## Begin Supplied information
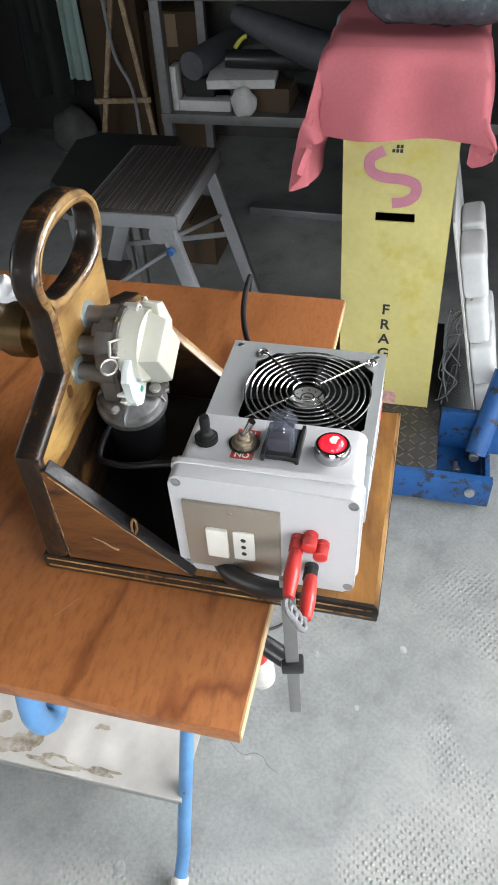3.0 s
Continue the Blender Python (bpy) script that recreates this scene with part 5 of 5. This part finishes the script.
# ---- coats and boxes beside the cabinet ----
def hanging(x, y0, y1, z0, z1, seed, depth=0.035):
    def at(u, v):
        y = y0 + (y1 - y0) * u * (0.8 + 0.2 * (1 - v)) + 0.01 * n3(v * 3, seed)
        return (x + depth * math.sin(u * 13 + seed + 1.5 * n3(v * 2, seed)) * (1 - 0.6 * v), y, z0 + (z1 - z0) * v + 0.02 * n3(u * 4, seed))

    bm = sheet(26, 20, at)
    thicken(bm, 0.012)
    return bm


coat = thing("dark_coat", (2.95, 1.81, 0.25), "dark green work coat hanging beside the cabinet", "coat")
part("coat_body", hanging(2.95, 1.69, 1.93, 0.25, 1.5, 1.0), M_GREENCOAT, coat, angle=70)
part("sleeve", hanging(2.90, 1.72, 1.80, 0.55, 1.42, 2.6, 0.02), M_GREENCOAT, coat, angle=70)

single("mint_overall", hanging(2.96, 1.585, 1.68, 0.34, 1.5, 4.0), M_MINT, "pale mint cloth hanging beside the coat", "cloth", angle=70)
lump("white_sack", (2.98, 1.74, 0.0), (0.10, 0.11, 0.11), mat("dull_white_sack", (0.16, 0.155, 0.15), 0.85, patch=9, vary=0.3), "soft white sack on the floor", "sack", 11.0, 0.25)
def carton(name, x0, x1, y0, y1, z1, label, tape=True):
    ob = thing(name, ((x0 + x1) / 2, (y0 + y1) / 2, 0), label, "carton")
    part("body", box(x0, x1, y0, y1, 0, z1 - 0.008, 0.004), M_CARDBD, ob)
    ym = (y0 + y1) / 2
    part("flap", box(x0, x1, y0, ym - 0.002, z1 - 0.0078, z1 - 0.002, 0.001), M_CARDBD, ob)
    part("flap", box(x0, x1, ym + 0.002, y1, z1 - 0.0078, z1, 0.001), M_CARDBD, ob)
    if tape:
        part("tape", box(x0 - 0.001, x0 + 0.001, ym - 0.025, ym + 0.025, z1 - 0.14, z1 - 0.01), mat("brown_tape", (0.24, 0.15, 0.07), 0.3, vary=0.1), ob, "shiny brown packing tape")
    return ob


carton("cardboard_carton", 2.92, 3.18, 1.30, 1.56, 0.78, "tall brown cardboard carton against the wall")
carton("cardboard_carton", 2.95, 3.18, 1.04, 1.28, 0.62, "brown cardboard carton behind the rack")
st_ = thing("wooden_trestle", (2.8, 1.35, 0), "thin wooden trestle with hanging straps", "trestle")
for p, q in (((2.78, 1.52, 0.02), (2.84, 1.36, 0.76)), ((2.78, 1.22, 0.02), (2.84, 1.34, 0.76)), ((2.76, 1.50, 0.3), (2.80, 1.24, 0.3)), ((2.82, 1.50, 0.76), (2.82, 1.2, 0.77))):
    part("stick", leg_bar(p, q, 0.016, 0.022), M_BLOCK, st_, "thin wooden stick")
part("strap", tube([(2.80, 1.40, 0.76), (2.77, 1.37, 0.5), (2.77, 1.31, 0.35), (2.76, 1.30, 0.12)], 0.008, 6, smooth=5), M_GREYCORD, st_)
reel = thing("teal_reel", (3.0, 1.42, 0.78), "round teal plastic lid with a dark handle on the carton", "lid")
part("bowl", lathe((3.02, 1.43, 0.781), (0, 0, 1), [(0, 0.10), (0.02, 0.125), (0.035, 0.128), (0.05, 0.11), (0.055, 0)], 30), M_TEAL, reel)
part("handle", tube([(2.99, 1.36, 0.83), (2.98, 1.38, 0.87), (2.98, 1.48, 0.87), (2.99, 1.50, 0.83)], 0.009, 8, smooth=4), M_BLACK, reel)
for k in range(5):
    bm = box(-0.14, 0.14, -0.022, 0.022, 0, 0.018, 0.002)
    bmesh.ops.transform(bm, matrix=pose(2.72, 1.62 - 0.115 * k, 0.002 + 0.0185 * (k % 2), 0, 0, 70 + 23 * ((k * 7) % 5 - 2)), verts=bm.verts)
    single("wood_offcut", bm, M_BLOCK, "pale timber offcut lying on the floor", "offcut", group="timber offcuts on the floor")
small = carton("small_carton", 1.92, 2.14, 0.72, 0.90, 0.175, "brown carton with a dark hand hole", False)
part("hand_hole", lathe((1.919, 0.79, 0.10), (-1, 0, 0), [(0, 0.022), (0.001, 0.022), (0.001, 0)], 18), M_INK, small)
bm = box(-0.22, 0.22, -0.025, 0.025, 0, 0.03, 0.003)
bmesh.ops.transform(bm, matrix=pose(2.37, 0.47, 0.0, 0, 0, 87), verts=bm.verts)
single("aluminium_profile", bm, M_ALU, "flat aluminium profile lying on the floor", "profile")

# ---- the blue lift with the yellow box on it ----
lift = thing("lift_trolley", (0.95, 0.05, 0), "low blue steel lift trolley with chequer plate and casters", "trolley")
part("front_beam", box(0.835, 0.858, -0.265, 0.40, 0.022, 0.108, 0.003), M_BLUE2, lift, "chipped blue steel beam")
part("deck", box(0.8585, 1.5, -0.13, 0.40, 0.085, 0.105, 0.002), M_CHECK, lift, "dark chequer plate deck")
random.seed(9)
bm = bmesh.new()
for i in range(9):
    for j in range(20):
        x, y = 0.870 + 0.026 * i, -0.118 + 0.026 * j
        add_box(bm, -0.0105, 0.0105, -0.0022, 0.0022, 0, 0.0018, m=pose(x, y, 0.105, 0, 0, 45 if (i + j) % 2 else -45))
tread = part("tread_studs", bm, mat("worn_stud_steel", (0.2, 0.19, 0.18), 0.45, 0.6, patch=12, vary=0.3), lift)
tagged(tread, kind="stuff")
part("rear_wall", box(1.02, 1.04, -0.30, -0.132, 0.03, 0.16, 0.002), M_BLUE2, lift)
part("side_web", box(0.8585, 1.5, -0.262, -0.25, 0.03, 0.085, 0.002), M_BLUE2, lift)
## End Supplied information
Gather each line that holds "with".

Output for this exercise:
Continue the Blender Python (bpy) script that recreates this scene with part 5 of 5. This part finishes the script.
st_ = thing("wooden_trestle", (2.8, 1.35, 0), "thin wooden trestle with hanging straps", "trestle")
reel = thing("teal_reel", (3.0, 1.42, 0.78), "round teal plastic lid with a dark handle on the carton", "lid")
small = carton("small_carton", 1.92, 2.14, 0.72, 0.90, 0.175, "brown carton with a dark hand hole", False)
# ---- the blue lift with the yellow box on it ----
lift = thing("lift_trolley", (0.95, 0.05, 0), "low blue steel lift trolley with chequer plate and casters", "trolley")